There are occasions when as bioinformaticians we question what we are really doing; when we need to sit back and consider whether we should even pursue a given project! There are even times when the chosen technologies are enough to turn our stomachs and to give us the Screaming Heebie-jeebies.
I am presently eager to secure a collaboration with a remarkable clinical scientist who is doing some very elegant research. He has some beautiful study designs and a fabulous patient cohort. He also has a huge stack of data – but it is all SOLiD. Nothing quite dampens a genome biologist’s mood quite like the mention of SOLiD data. This is strange – we all know of the 2-base encoded challenges of ColorSpace data – these challenges must be apocryphal since who has actually recently processed any of the data?
When at MGRC we had a good look at making SOLiD a native part of the “One-Click” pipeline. The mapping statistics were pretty unconvincing at the time and the project died a quick and painless death – the provider of the test data did not get the rich characterisation of personal variants back and I remained on my Illumina high horse – “deep base space is all that we need for meaningful variant analysis”. I too am guilty of the propagation of the “SOLiD sucks” mindset.

So, a couple of years since we last poked at SOLiD data and I have an external disk crammed with lanes of XSQ formatted LifeTech ColourSpace data.
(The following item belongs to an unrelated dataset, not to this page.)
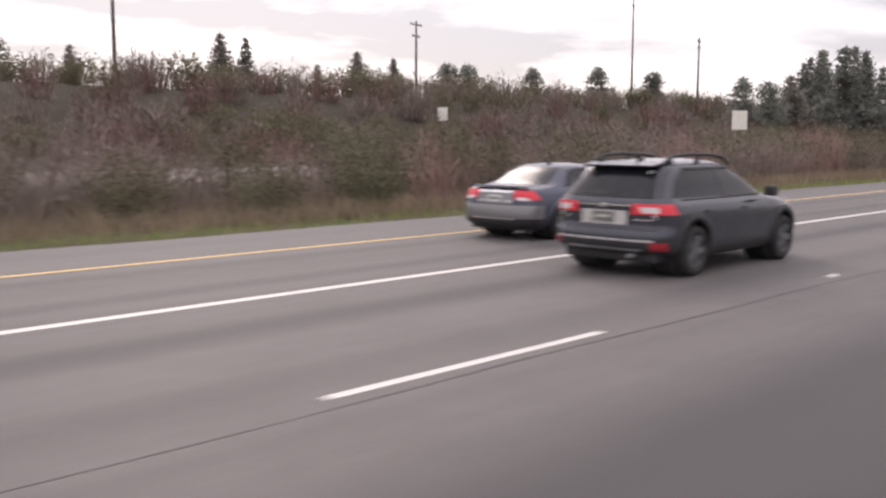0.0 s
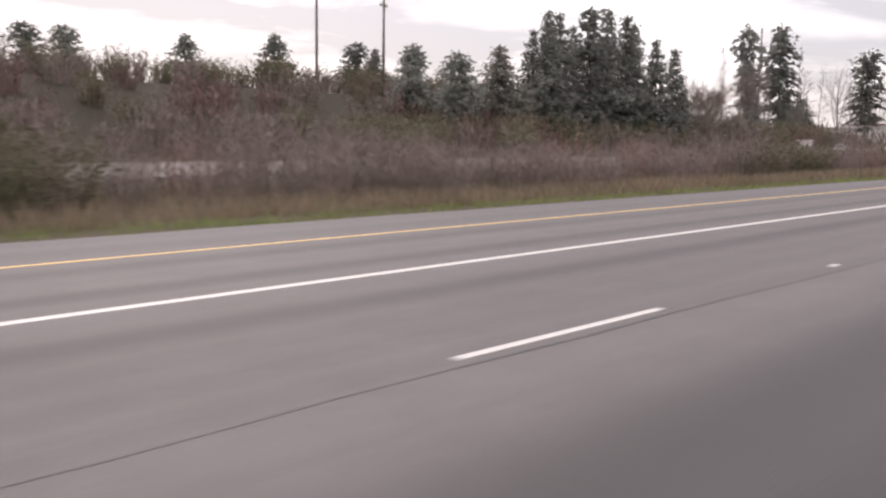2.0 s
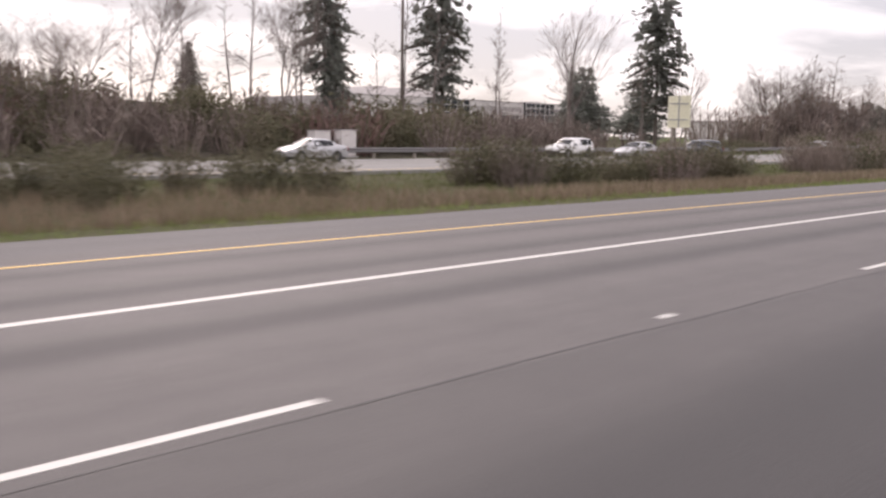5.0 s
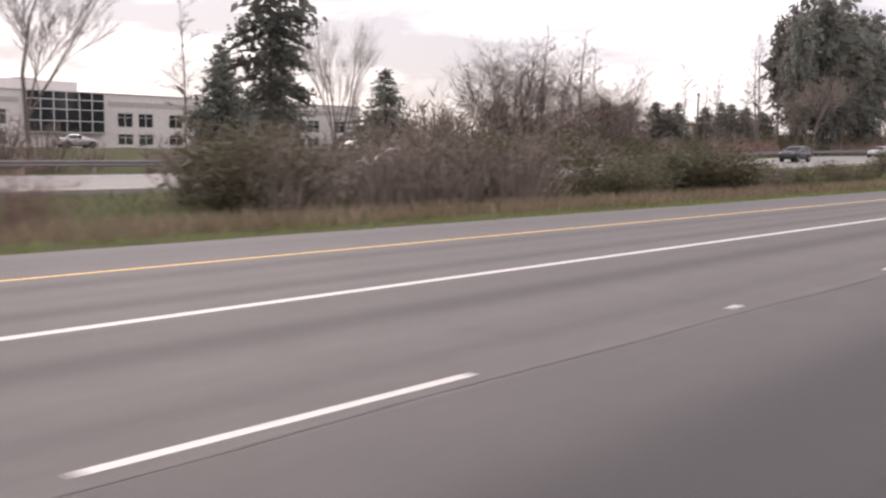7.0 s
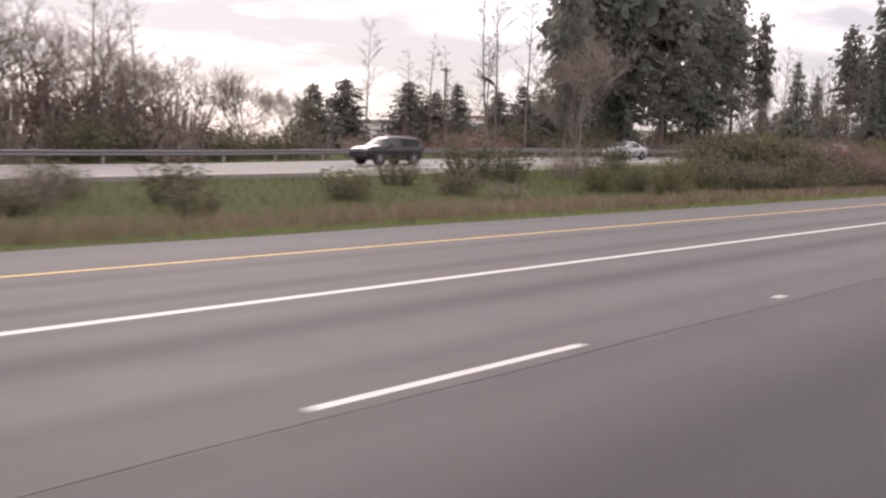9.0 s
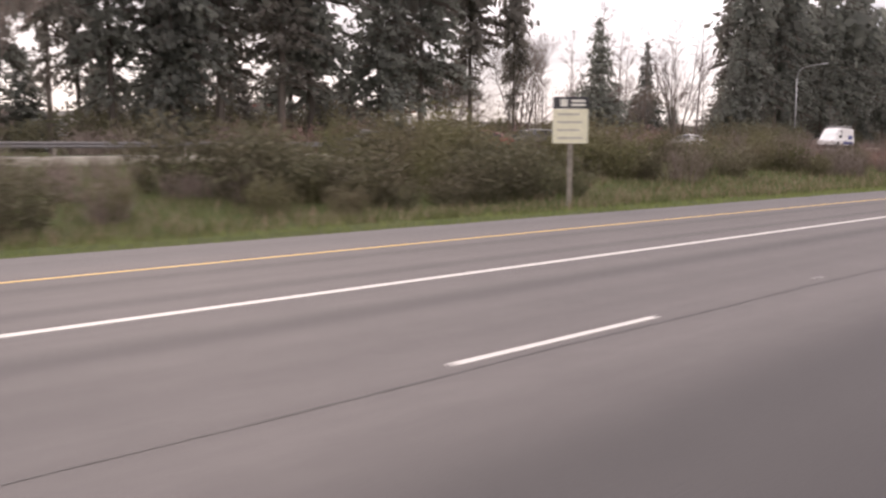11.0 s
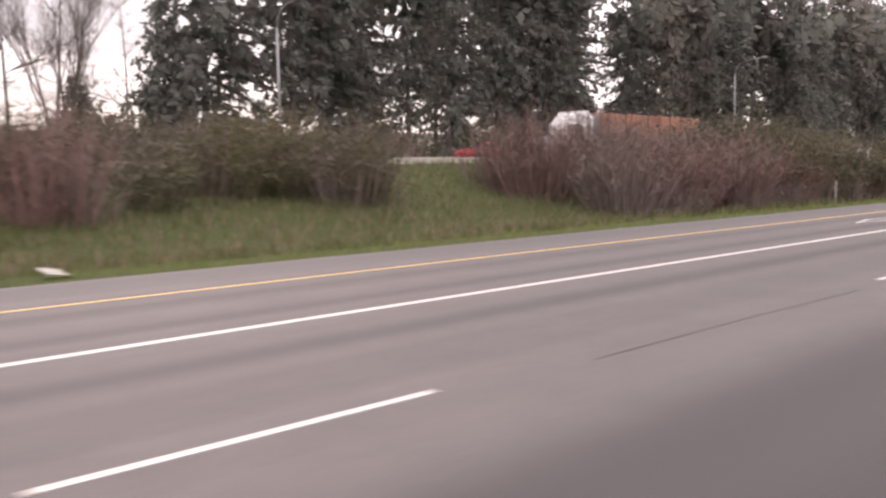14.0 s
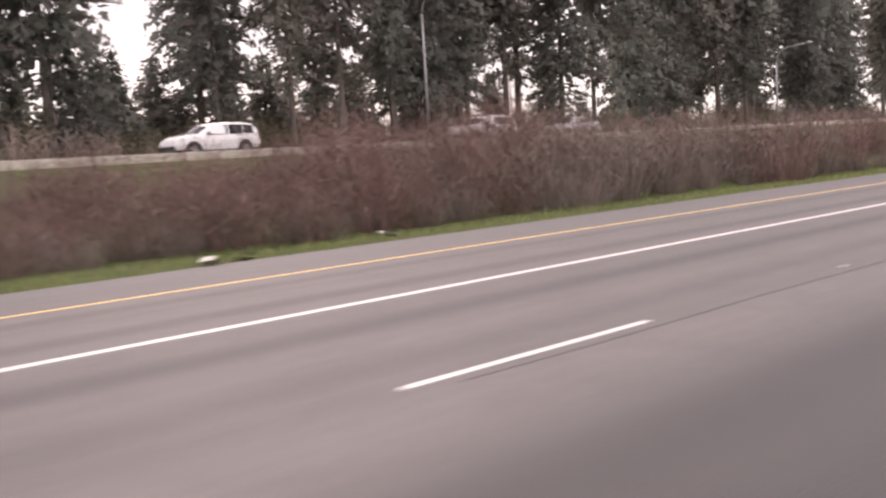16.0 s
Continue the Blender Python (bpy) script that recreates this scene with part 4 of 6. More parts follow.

An an additional element of competition – the team from LifeTech are also trying to compete with us for some of the action in this remarkable project. This means that application of the LifeTech LifeScope software is off-bounds as an “unvalidated” black box solution – I need to craft a solution myself.
Former colleagues at Novocraft certainly have mapping software (NovoAlignCS) should be capable of doing something with the data – but NovoAlign expects fasta sequences and accompanying quality files. Reading of posts on BioStar and SeqAnswers reveals more mystery and misinformation on ColorSpace data handling but a gem emerges from the rough in the form of NGS_plumbing. Written by Laurent Gautier (whom I’ve met at a couple of meetings over the last few years) this software contains some rather simple methods to convert XSQ files into something more tractable for current mapping software. While written in Python and creating a few bizarre dependencies this is easily installed on Linux (but not on OSX) and even in a VirtualBox bioinformatics virtual machine the NGS_plumbing method chews through the XSQ files at a prodigious rate to create files that may be of some utility within scientific progress.
I don’t like SOLiD data – I don’t like that the XSQ file is binary and requires HDF5-devel to even peek inside it. I really don’t like that the resulting fastq file is a load of .0123 – it’s just not what I am used to seeing. The challenge though is not quite as horrendous as the naysayers would have led me to believe. So far so good. Of course, the proof-of-the-pudding will depend on some of the mapping statistics and whether we can actually pull some meaningful genetic variants out of the collection!